Tuesday, January 15, 2013

We shall soon have 'Bookless' Public Libraries

There were times when people used to go to public libraries for reading newspapers, consulting books as reference material and drawing books for pre-sleep reading at night or even during work breaks. 

I remember the days when keeping the entire 31 volumes of the Britannica in specially designed cupboards was 'in thing' and people spent a huge sum to buy the Britannica and decorate their studies and personal libraries.

But the computer came and with the advent of CD ROM, things started to take a turn. Then a day came when almost the entire Britannica could be purchased on a set of 2-CDs, with interactive photos and instant access to material required by just entering a query.

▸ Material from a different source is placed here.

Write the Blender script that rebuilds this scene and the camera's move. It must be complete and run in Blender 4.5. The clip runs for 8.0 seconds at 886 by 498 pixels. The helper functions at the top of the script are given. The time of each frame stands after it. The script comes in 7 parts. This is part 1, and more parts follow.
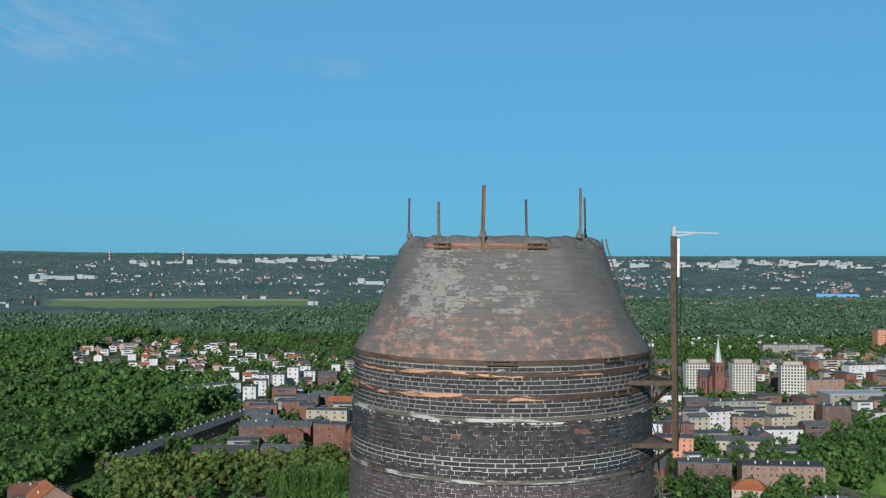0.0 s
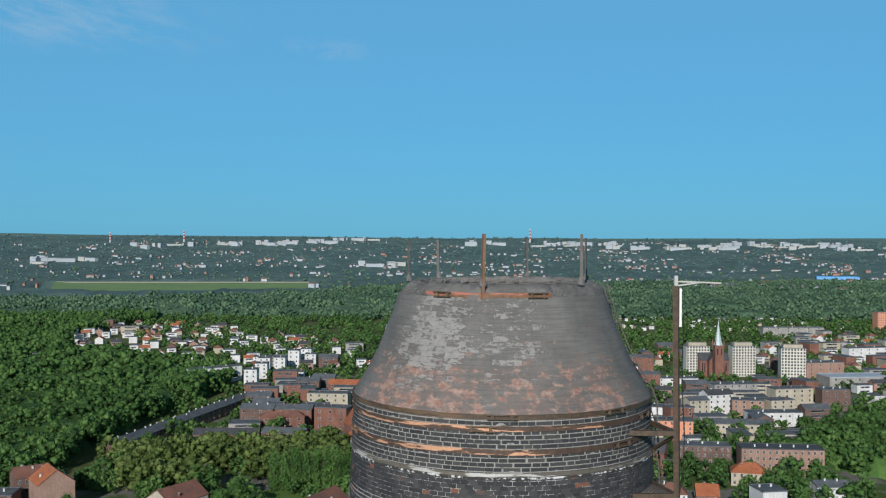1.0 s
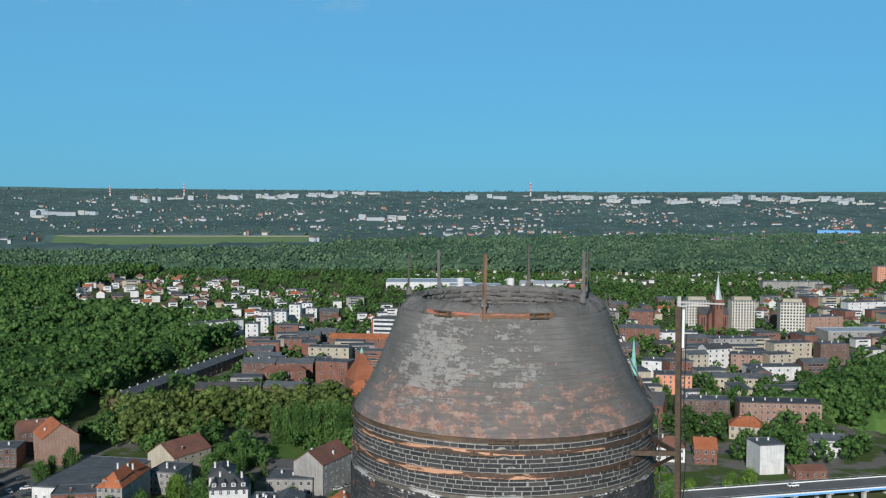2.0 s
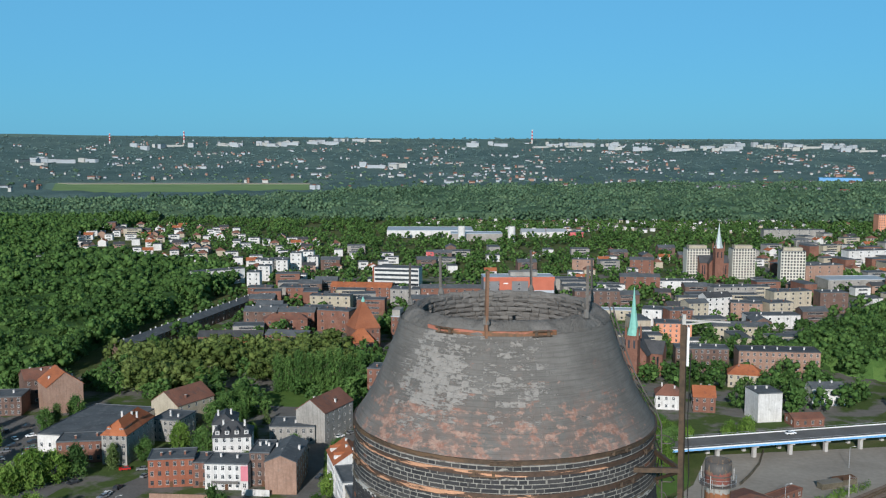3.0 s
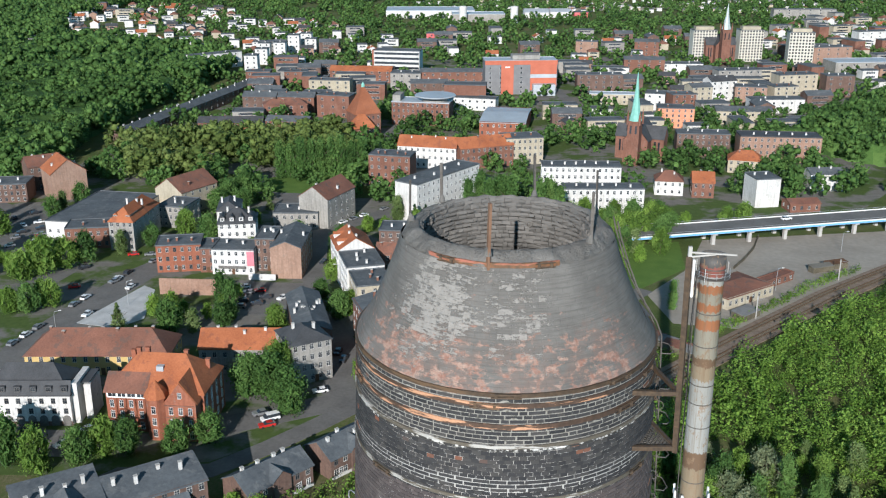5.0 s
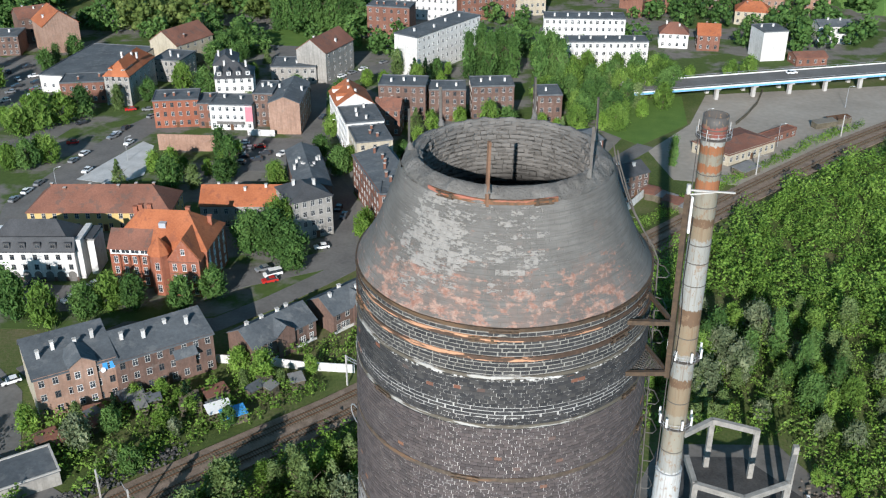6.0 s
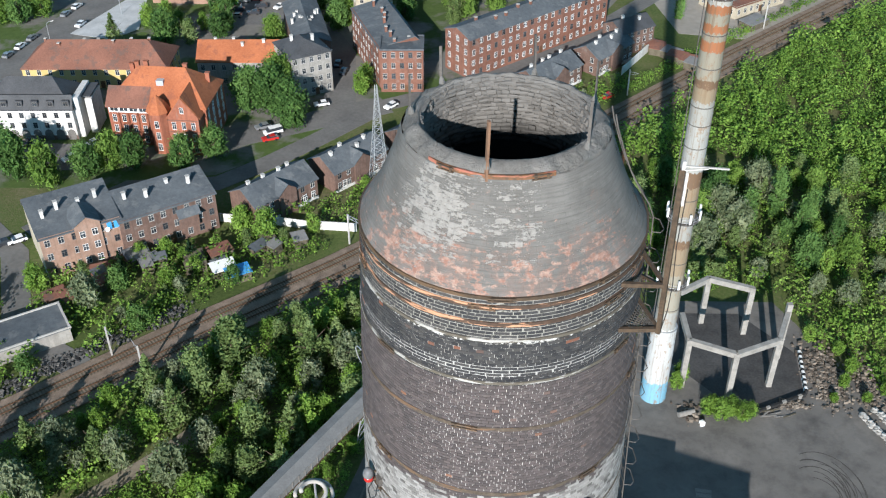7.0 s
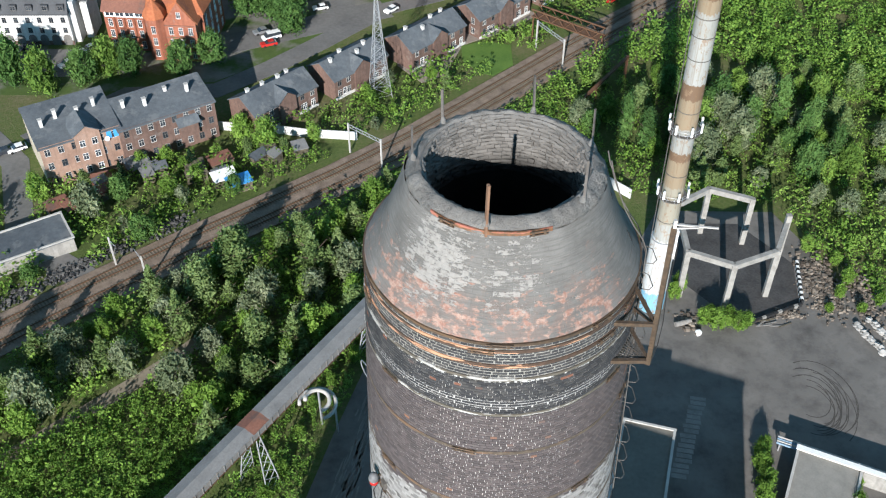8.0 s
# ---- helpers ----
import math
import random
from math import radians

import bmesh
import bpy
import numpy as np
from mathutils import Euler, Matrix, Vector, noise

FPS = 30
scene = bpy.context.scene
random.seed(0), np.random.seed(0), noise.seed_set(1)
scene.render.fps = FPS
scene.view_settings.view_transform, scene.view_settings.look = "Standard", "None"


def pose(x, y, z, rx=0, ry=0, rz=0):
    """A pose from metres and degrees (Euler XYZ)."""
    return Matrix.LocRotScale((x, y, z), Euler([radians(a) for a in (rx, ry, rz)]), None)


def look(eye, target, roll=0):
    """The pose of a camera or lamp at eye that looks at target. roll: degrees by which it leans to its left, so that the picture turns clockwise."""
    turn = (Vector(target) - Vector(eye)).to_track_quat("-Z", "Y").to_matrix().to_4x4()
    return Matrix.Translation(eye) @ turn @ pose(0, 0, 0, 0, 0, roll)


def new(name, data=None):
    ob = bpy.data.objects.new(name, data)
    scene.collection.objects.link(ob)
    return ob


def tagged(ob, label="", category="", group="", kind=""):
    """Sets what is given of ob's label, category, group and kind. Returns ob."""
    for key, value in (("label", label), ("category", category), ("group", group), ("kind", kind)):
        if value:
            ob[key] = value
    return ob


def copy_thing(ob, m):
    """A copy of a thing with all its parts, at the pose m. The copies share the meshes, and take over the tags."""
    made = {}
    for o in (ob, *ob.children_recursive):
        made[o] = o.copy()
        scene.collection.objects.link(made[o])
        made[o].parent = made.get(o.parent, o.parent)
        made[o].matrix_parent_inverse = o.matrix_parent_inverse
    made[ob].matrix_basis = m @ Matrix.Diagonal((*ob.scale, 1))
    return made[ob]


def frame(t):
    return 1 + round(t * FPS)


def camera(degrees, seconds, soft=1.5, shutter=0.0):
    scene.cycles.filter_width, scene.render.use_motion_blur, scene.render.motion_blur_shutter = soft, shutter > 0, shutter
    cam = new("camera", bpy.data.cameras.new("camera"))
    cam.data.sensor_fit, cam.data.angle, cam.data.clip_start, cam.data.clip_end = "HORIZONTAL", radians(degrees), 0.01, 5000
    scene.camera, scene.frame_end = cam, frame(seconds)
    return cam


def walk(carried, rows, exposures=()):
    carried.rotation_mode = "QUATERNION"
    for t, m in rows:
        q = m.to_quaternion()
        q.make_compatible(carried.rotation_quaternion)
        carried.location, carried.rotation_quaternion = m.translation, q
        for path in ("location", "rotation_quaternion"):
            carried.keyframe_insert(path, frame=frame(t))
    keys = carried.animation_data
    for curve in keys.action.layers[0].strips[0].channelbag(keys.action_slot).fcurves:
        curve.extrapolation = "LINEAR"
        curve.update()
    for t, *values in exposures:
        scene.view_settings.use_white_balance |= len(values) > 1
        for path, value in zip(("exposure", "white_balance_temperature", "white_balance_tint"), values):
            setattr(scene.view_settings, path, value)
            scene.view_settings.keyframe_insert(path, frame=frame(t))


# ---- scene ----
cam = camera(48.07, 8.0, 1.2)
# the drone climbs beside the stack and tips down: time, eye, a point it looks at, lean
ROWS = [
    (0.0, (0.564, -0.570, 123.134), (0.532, 1.430, 123.144), 0.2),
    (0.5, (0.566, -0.490, 123.618), (0.533, 1.510, 123.614), 0.2),
    (1.0, (0.572, -0.404, 124.085), (0.539, 1.595, 124.059), 0.2),
    (1.5, (0.570, -0.317, 124.546), (0.537, 1.681, 124.476), 0.2),
    (3.0, (0.544, 0.115, 125.952), (0.509, 2.102, 125.727), 0.2),
    (3.5, (0.536, 0.305, 126.420), (0.501, 2.284, 126.135), 0.2),
    (4.0, (0.528, 0.503, 126.910), (0.493, 2.468, 126.542), 0.2),
    (4.5, (0.519, 0.721, 127.398), (0.484, 2.656, 126.892), 0.1),
    (6.0, (0.529, 1.294, 128.924), (0.497, 3.069, 128.002), 0.1),
    (6.5, (0.528, 1.511, 129.709), (0.496, 3.212, 128.658), 0.0),
    (7.0, (0.527, 1.808, 130.575), (0.496, 3.426, 129.400), 0.0),
    (7.5, (0.518, 2.151, 131.583), (0.489, 3.680, 130.294), 0.0),
    (8.0, (0.502, 2.666, 132.719), (0.472, 4.157, 131.386), 0.0),
]
# the picture brightens as the sky leaves it
EXPOSURES = [(0.0, -0.26), (1.5, -0.22), (3.5, -0.05), (4.5, 0.19), (6.0, 0.42), (8.0, 0.78)]
walk(cam, [(t, look(eye, aim, lean)) for t, eye, aim, lean in ROWS], EXPOSURES)

# ---- light ----
SUN_AZ, SUN_EL = 10.5, 21.5          # degrees: shadows run this far clockwise of +y
world = bpy.data.worlds.new("sky")
scene.world = world
world.use_nodes = True
wt = world.node_tree
bg = wt.nodes["Background"]
sky = wt.nodes.new("ShaderNodeTexSky")
sky.sky_type, sky.sun_disc = "NISHITA", False
sky.sun_elevation, sky.sun_rotation = radians(SUN_EL), radians(180 + SUN_AZ)
sky.altitude, sky.air_density, sky.dust_density, sky.ozone_density = 300, 1.0, 0.3, 4.0
# a hazy blue day: the clear sky, thinned and cooled by an even veil
cool = wt.nodes.new("ShaderNodeMix")
cool.data_type, cool.blend_type = "RGBA", "MULTIPLY"
cool.inputs[0].default_value = 1.0
cool.inputs[7].default_value = (0.20, 0.62, 0.95, 1)
veil = wt.nodes.new("ShaderNodeMix")
veil.data_type = "RGBA"
veil.inputs[0].default_value = 0.66
veil.inputs[7].default_value = (1.8, 5.65, 8.8, 1)
wt.links.new(sky.outputs[0], cool.inputs[6])
wt.links.new(cool.outputs[2], veil.inputs[6])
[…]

Now the e-books have entirely changed the concept of book reading and utility of public libraries.In fact paper books have lost their allure, and future generations may have little use for them.

With this theme at the back of his mind, a Bexar County Judge Nelson Wolff, who is an unabashed book lover with 1,000 first editions in his private collection, has decided to establish paperless libraries around USA.

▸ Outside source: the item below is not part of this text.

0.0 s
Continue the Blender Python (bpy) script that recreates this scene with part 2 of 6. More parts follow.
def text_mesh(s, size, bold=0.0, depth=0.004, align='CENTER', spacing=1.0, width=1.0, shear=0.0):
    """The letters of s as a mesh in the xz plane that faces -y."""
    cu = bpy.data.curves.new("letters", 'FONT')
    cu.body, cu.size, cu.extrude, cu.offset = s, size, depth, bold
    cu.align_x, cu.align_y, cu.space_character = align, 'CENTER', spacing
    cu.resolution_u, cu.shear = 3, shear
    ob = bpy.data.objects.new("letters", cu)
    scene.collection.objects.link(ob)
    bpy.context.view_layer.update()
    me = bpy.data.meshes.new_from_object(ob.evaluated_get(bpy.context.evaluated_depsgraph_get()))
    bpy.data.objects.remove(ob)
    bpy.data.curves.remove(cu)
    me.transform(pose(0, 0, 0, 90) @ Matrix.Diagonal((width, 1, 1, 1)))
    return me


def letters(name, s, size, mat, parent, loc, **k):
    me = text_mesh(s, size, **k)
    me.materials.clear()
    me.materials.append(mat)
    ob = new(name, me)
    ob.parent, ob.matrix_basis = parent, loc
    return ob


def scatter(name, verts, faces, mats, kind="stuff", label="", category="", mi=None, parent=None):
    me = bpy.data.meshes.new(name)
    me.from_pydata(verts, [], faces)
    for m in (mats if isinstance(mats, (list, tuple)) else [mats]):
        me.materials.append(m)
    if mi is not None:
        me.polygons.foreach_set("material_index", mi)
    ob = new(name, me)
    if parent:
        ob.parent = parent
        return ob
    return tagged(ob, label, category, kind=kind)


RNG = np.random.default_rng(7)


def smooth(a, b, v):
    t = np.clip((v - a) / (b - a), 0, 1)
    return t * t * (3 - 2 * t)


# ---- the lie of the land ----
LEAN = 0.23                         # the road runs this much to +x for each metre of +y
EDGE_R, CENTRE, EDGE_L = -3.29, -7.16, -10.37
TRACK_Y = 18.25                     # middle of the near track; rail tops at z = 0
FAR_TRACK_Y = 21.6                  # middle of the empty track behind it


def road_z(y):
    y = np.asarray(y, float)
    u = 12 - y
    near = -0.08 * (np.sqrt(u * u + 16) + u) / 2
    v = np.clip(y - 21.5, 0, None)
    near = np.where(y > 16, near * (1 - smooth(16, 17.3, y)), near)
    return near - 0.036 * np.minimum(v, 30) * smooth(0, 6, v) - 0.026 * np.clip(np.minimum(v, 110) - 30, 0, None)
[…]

The library will have nothing but computers from which one will b e able to retrieve thousands and thousands of e-books and read online. Although many public libraries do provide e-books beside still maintaining the old books, Nelson Wolff says that his concept is based on paperless libraries right from the outset - that means no paper books will be available in the paperless libraries he is planning.

Wolff is inspired while reading Apple founder Steve Jobs' biography, and says he envisions several bookless libraries around the county, including in far-flung suburbs.

The University of Texas at San Antonio is a pioneer among academic institutions with bookless collections and technical libraries. Many cities, including San Antonio, offer downloadable books and other digitized information along with their paper volumes.

But no entire public library system is bookless, and unlike others, Bexar County's BiblioTech library system won't have a legacy of paper. It'll be designed for, not adapted to, the digital age, Wolff said.

The judge is aware that opposition may arise over cost  - something like $6.7 million, and need, but he's got his arguments ready. For one thing, the project starts on the South Side — where a decade ago citizens protested over lack of any bookstores there.

“We know they have less access to technology and less economic buying power than other regions of the city,” Wolff said. “Now we'll be providing them a service that anybody else that has money would have,” he said.